● THE TASK: Transcribe the whole listing without a single picture.

● DATA SHOWN:
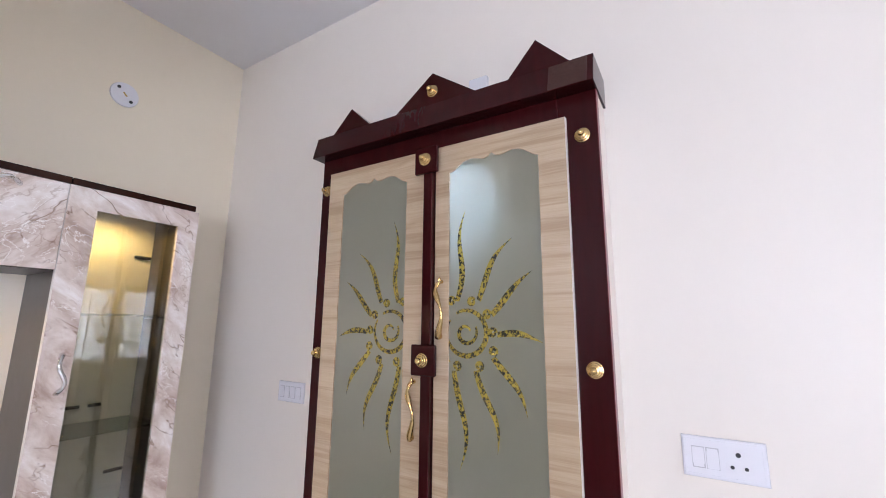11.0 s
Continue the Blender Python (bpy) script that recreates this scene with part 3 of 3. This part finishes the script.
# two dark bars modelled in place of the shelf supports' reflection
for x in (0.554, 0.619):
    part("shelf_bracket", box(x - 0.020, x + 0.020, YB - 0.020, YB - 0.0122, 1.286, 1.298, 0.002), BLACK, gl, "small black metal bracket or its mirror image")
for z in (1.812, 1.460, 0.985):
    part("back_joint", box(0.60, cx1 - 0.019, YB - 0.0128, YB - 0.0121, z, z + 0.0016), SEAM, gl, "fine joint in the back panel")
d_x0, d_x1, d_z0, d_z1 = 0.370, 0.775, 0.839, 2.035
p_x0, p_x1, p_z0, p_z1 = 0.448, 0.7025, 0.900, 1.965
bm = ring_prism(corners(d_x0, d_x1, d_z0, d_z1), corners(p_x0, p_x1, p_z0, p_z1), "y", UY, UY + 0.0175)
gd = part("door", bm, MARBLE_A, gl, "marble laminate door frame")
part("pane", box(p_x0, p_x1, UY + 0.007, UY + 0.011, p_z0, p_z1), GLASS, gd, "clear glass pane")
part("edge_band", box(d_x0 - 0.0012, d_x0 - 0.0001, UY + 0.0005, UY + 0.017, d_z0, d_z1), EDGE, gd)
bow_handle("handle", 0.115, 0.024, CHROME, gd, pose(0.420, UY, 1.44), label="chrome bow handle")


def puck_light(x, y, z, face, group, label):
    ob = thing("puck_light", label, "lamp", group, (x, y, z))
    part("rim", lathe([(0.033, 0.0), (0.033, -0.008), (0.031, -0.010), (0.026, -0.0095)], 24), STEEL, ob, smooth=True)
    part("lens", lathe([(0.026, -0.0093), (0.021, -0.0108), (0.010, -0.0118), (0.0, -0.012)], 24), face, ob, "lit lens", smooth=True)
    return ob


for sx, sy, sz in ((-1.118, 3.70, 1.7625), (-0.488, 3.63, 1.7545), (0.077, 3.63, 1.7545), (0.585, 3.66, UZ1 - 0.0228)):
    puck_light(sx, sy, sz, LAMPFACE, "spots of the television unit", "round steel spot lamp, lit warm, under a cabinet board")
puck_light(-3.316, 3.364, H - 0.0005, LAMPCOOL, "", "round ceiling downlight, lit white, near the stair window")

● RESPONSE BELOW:
11.0 s
Continue the Blender Python (bpy) script that recreates this scene with part 3 of 3. This part finishes the script.
# two dark bars modelled in place of the shelf supports' reflection
for x in (0.554, 0.619):
    part("shelf_bracket", box(x - 0.020, x + 0.020, YB - 0.020, YB - 0.0122, 1.286, 1.298, 0.002), BLACK, gl, "small black metal bracket or its mirror image")
for z in (1.812, 1.460, 0.985):
    part("back_joint", box(0.60, cx1 - 0.019, YB - 0.0128, YB - 0.0121, z, z + 0.0016), SEAM, gl, "fine joint in the back panel")
d_x0, d_x1, d_z0, d_z1 = 0.370, 0.775, 0.839, 2.035
p_x0, p_x1, p_z0, p_z1 = 0.448, 0.7025, 0.900, 1.965
bm = ring_prism(corners(d_x0, d_x1, d_z0, d_z1), corners(p_x0, p_x1, p_z0, p_z1), "y", UY, UY + 0.0175)
gd = part("door", bm, MARBLE_A, gl, "marble laminate door frame")
part("pane", box(p_x0, p_x1, UY + 0.007, UY + 0.011, p_z0, p_z1), GLASS, gd, "clear glass pane")
part("edge_band", box(d_x0 - 0.0012, d_x0 - 0.0001, UY + 0.0005, UY + 0.017, d_z0, d_z1), EDGE, gd)
bow_handle("handle", 0.115, 0.024, CHROME, gd, pose(0.420, UY, 1.44), label="chrome bow handle")


def puck_light(x, y, z, face, group, label):
    ob = thing("puck_light", label, "lamp", group, (x, y, z))
    part("rim", lathe([(0.033, 0.0), (0.033, -0.008), (0.031, -0.010), (0.026, -0.0095)], 24), STEEL, ob, smooth=True)
    part("lens", lathe([(0.026, -0.0093), (0.021, -0.0108), (0.010, -0.0118), (0.0, -0.012)], 24), face, ob, "lit lens", smooth=True)
    return ob


for sx, sy, sz in ((-1.118, 3.70, 1.7625), (-0.488, 3.63, 1.7545), (0.077, 3.63, 1.7545), (0.585, 3.66, UZ1 - 0.0228)):
    puck_light(sx, sy, sz, LAMPFACE, "spots of the television unit", "round steel spot lamp, lit warm, under a cabinet board")
puck_light(-3.316, 3.364, H - 0.0005, LAMPCOOL, "", "round ceiling downlight, lit white, near the stair window")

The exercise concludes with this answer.